- [Task]: Exact reproduction of the data is required, with images excluded.

- [Stored data]:
[Start]
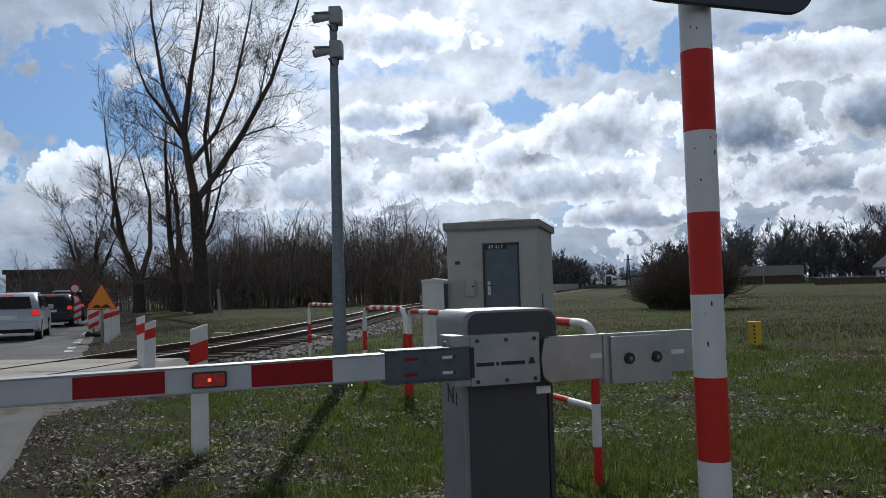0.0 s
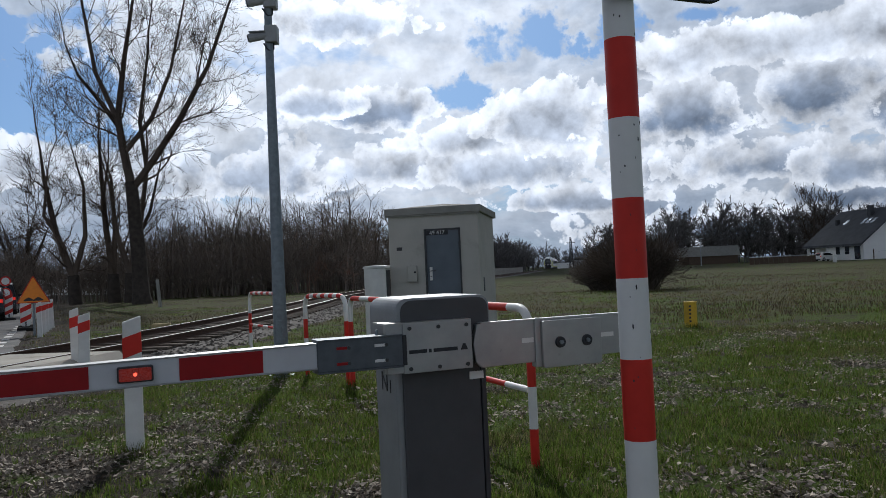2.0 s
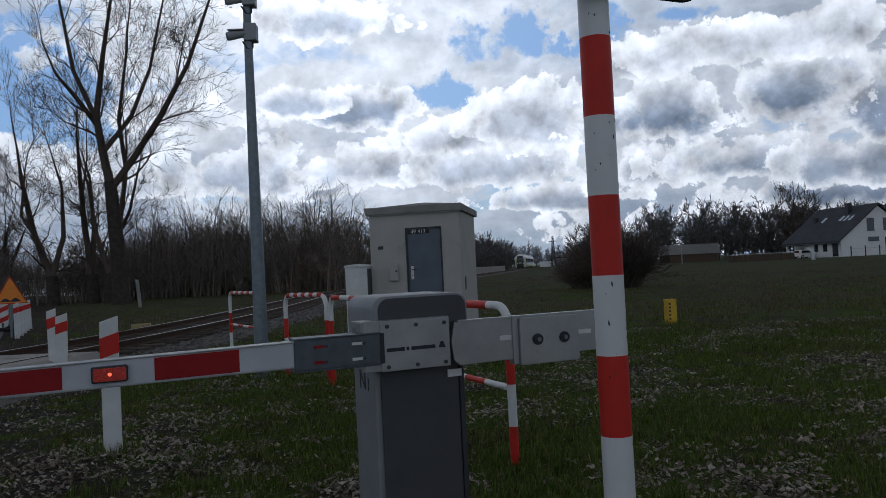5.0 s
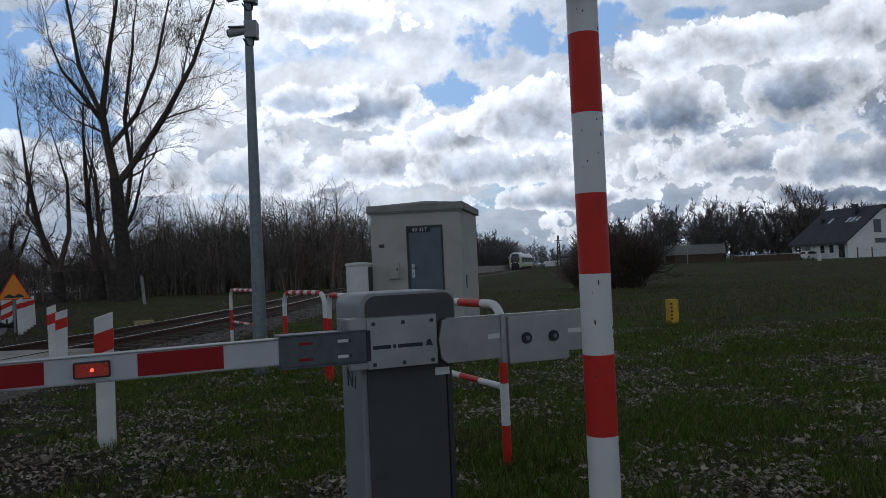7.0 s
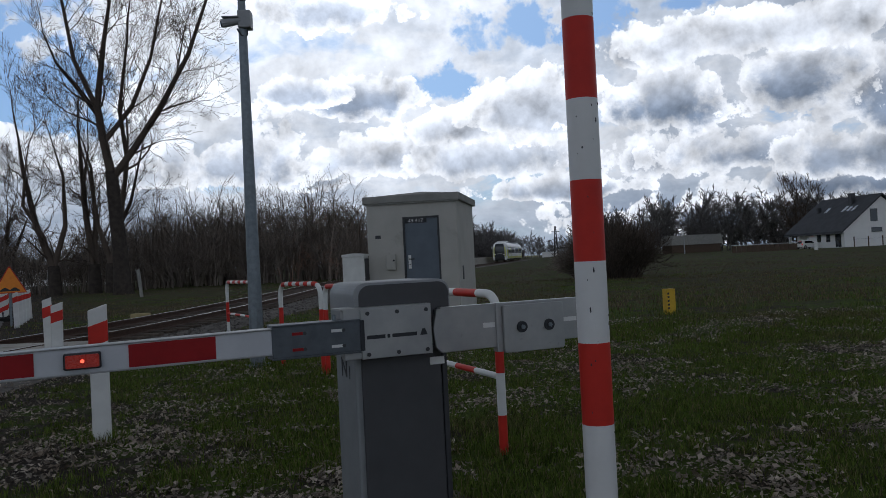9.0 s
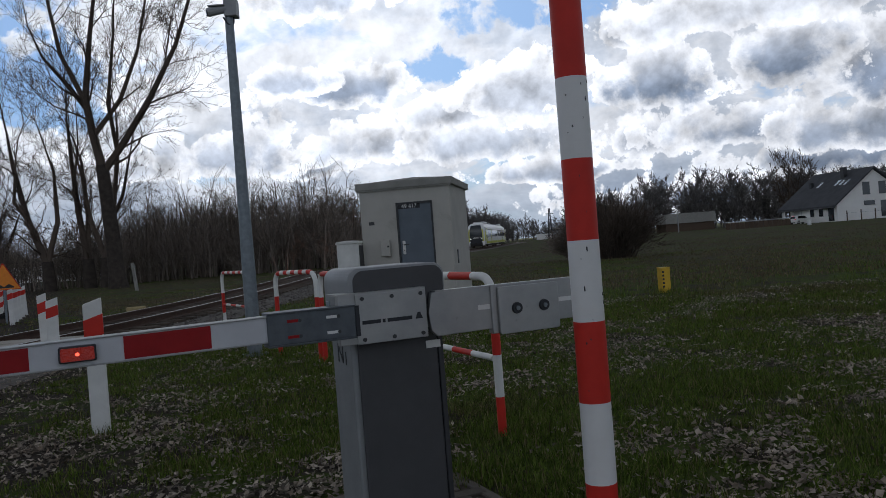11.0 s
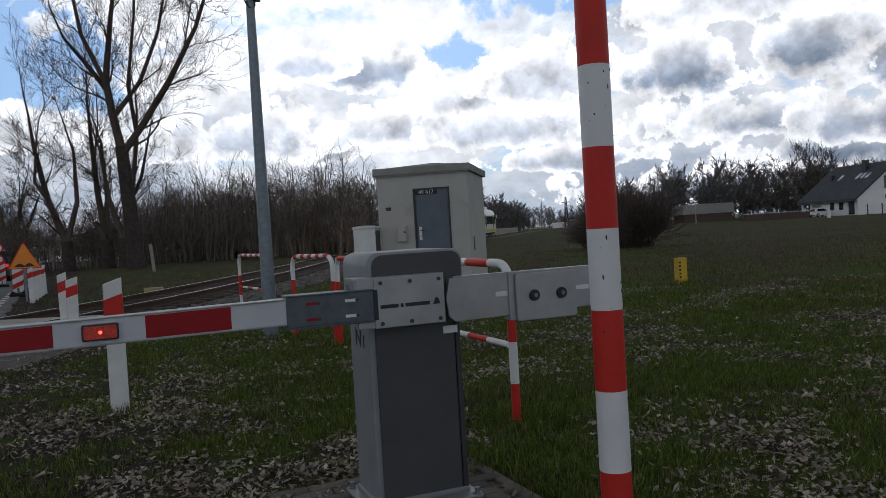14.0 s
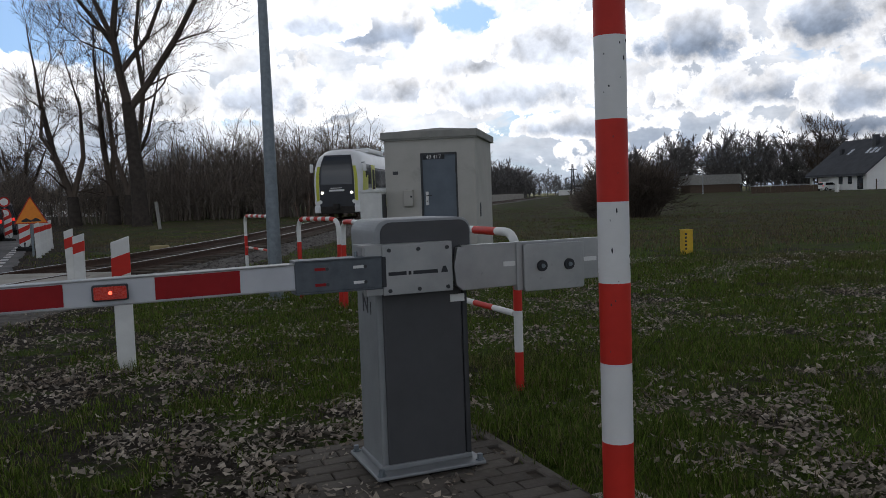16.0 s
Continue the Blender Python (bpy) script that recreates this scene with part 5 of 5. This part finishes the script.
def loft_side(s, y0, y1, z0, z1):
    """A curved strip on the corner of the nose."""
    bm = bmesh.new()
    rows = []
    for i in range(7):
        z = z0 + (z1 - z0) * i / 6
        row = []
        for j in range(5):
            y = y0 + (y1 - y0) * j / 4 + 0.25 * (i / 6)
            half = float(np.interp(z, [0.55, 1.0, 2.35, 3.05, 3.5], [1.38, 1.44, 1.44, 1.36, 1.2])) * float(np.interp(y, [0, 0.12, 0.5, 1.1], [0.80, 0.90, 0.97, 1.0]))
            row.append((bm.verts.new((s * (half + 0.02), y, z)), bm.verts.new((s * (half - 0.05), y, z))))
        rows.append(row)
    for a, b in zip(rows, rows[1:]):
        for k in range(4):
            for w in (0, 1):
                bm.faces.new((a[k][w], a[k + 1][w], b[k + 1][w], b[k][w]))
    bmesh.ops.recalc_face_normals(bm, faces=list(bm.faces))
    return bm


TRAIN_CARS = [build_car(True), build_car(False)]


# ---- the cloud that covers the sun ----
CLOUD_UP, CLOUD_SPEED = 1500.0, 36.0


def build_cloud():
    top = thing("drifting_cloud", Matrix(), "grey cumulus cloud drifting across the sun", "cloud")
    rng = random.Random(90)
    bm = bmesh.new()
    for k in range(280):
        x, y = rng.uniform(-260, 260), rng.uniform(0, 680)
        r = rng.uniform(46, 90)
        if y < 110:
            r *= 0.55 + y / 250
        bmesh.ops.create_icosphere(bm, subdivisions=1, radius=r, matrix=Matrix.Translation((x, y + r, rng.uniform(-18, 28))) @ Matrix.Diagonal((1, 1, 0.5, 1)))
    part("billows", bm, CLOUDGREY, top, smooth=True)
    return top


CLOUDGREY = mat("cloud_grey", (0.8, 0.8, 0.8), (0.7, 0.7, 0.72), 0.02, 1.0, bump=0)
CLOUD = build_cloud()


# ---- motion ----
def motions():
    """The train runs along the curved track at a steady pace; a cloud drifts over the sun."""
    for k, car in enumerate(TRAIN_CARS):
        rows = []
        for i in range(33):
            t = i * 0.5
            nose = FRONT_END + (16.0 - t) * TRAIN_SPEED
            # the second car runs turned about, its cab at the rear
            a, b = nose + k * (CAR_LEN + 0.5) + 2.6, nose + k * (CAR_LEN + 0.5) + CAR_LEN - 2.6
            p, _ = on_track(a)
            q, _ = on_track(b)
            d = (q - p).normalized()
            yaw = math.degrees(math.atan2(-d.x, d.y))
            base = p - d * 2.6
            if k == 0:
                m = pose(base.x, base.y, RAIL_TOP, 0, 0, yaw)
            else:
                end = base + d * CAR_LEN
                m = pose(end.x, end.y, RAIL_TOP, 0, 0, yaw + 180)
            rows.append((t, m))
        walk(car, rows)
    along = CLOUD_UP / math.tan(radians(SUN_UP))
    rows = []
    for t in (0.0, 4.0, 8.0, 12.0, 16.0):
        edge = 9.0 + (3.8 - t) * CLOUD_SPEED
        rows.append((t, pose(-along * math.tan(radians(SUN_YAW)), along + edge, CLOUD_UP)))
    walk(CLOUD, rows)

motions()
[End]
- [Solution below]:
0.0 s
2.0 s
5.0 s
7.0 s
9.0 s
11.0 s
14.0 s
16.0 s
Continue the Blender Python (bpy) script that recreates this scene with part 5 of 5. This part finishes the script.
def loft_side(s, y0, y1, z0, z1):
    """A curved strip on the corner of the nose."""
    bm = bmesh.new()
    rows = []
    for i in range(7):
        z = z0 + (z1 - z0) * i / 6
        row = []
        for j in range(5):
            y = y0 + (y1 - y0) * j / 4 + 0.25 * (i / 6)
            half = float(np.interp(z, [0.55, 1.0, 2.35, 3.05, 3.5], [1.38, 1.44, 1.44, 1.36, 1.2])) * float(np.interp(y, [0, 0.12, 0.5, 1.1], [0.80, 0.90, 0.97, 1.0]))
            row.append((bm.verts.new((s * (half + 0.02), y, z)), bm.verts.new((s * (half - 0.05), y, z))))
        rows.append(row)
    for a, b in zip(rows, rows[1:]):
        for k in range(4):
            for w in (0, 1):
                bm.faces.new((a[k][w], a[k + 1][w], b[k + 1][w], b[k][w]))
    bmesh.ops.recalc_face_normals(bm, faces=list(bm.faces))
    return bm


TRAIN_CARS = [build_car(True), build_car(False)]


# ---- the cloud that covers the sun ----
CLOUD_UP, CLOUD_SPEED = 1500.0, 36.0


def build_cloud():
    top = thing("drifting_cloud", Matrix(), "grey cumulus cloud drifting across the sun", "cloud")
    rng = random.Random(90)
    bm = bmesh.new()
    for k in range(280):
        x, y = rng.uniform(-260, 260), rng.uniform(0, 680)
        r = rng.uniform(46, 90)
        if y < 110:
            r *= 0.55 + y / 250
        bmesh.ops.create_icosphere(bm, subdivisions=1, radius=r, matrix=Matrix.Translation((x, y + r, rng.uniform(-18, 28))) @ Matrix.Diagonal((1, 1, 0.5, 1)))
    part("billows", bm, CLOUDGREY, top, smooth=True)
    return top


CLOUDGREY = mat("cloud_grey", (0.8, 0.8, 0.8), (0.7, 0.7, 0.72), 0.02, 1.0, bump=0)
CLOUD = build_cloud()


# ---- motion ----
def motions():
    """The train runs along the curved track at a steady pace; a cloud drifts over the sun."""
    for k, car in enumerate(TRAIN_CARS):
        rows = []
        for i in range(33):
            t = i * 0.5
            nose = FRONT_END + (16.0 - t) * TRAIN_SPEED
            # the second car runs turned about, its cab at the rear
            a, b = nose + k * (CAR_LEN + 0.5) + 2.6, nose + k * (CAR_LEN + 0.5) + CAR_LEN - 2.6
            p, _ = on_track(a)
            q, _ = on_track(b)
            d = (q - p).normalized()
            yaw = math.degrees(math.atan2(-d.x, d.y))
            base = p - d * 2.6
            if k == 0:
                m = pose(base.x, base.y, RAIL_TOP, 0, 0, yaw)
            else:
                end = base + d * CAR_LEN
                m = pose(end.x, end.y, RAIL_TOP, 0, 0, yaw + 180)
            rows.append((t, m))
        walk(car, rows)
    along = CLOUD_UP / math.tan(radians(SUN_UP))
    rows = []
    for t in (0.0, 4.0, 8.0, 12.0, 16.0):
        edge = 9.0 + (3.8 - t) * CLOUD_SPEED
        rows.append((t, pose(-along * math.tan(radians(SUN_YAW)), along + edge, CLOUD_UP)))
    walk(CLOUD, rows)

motions()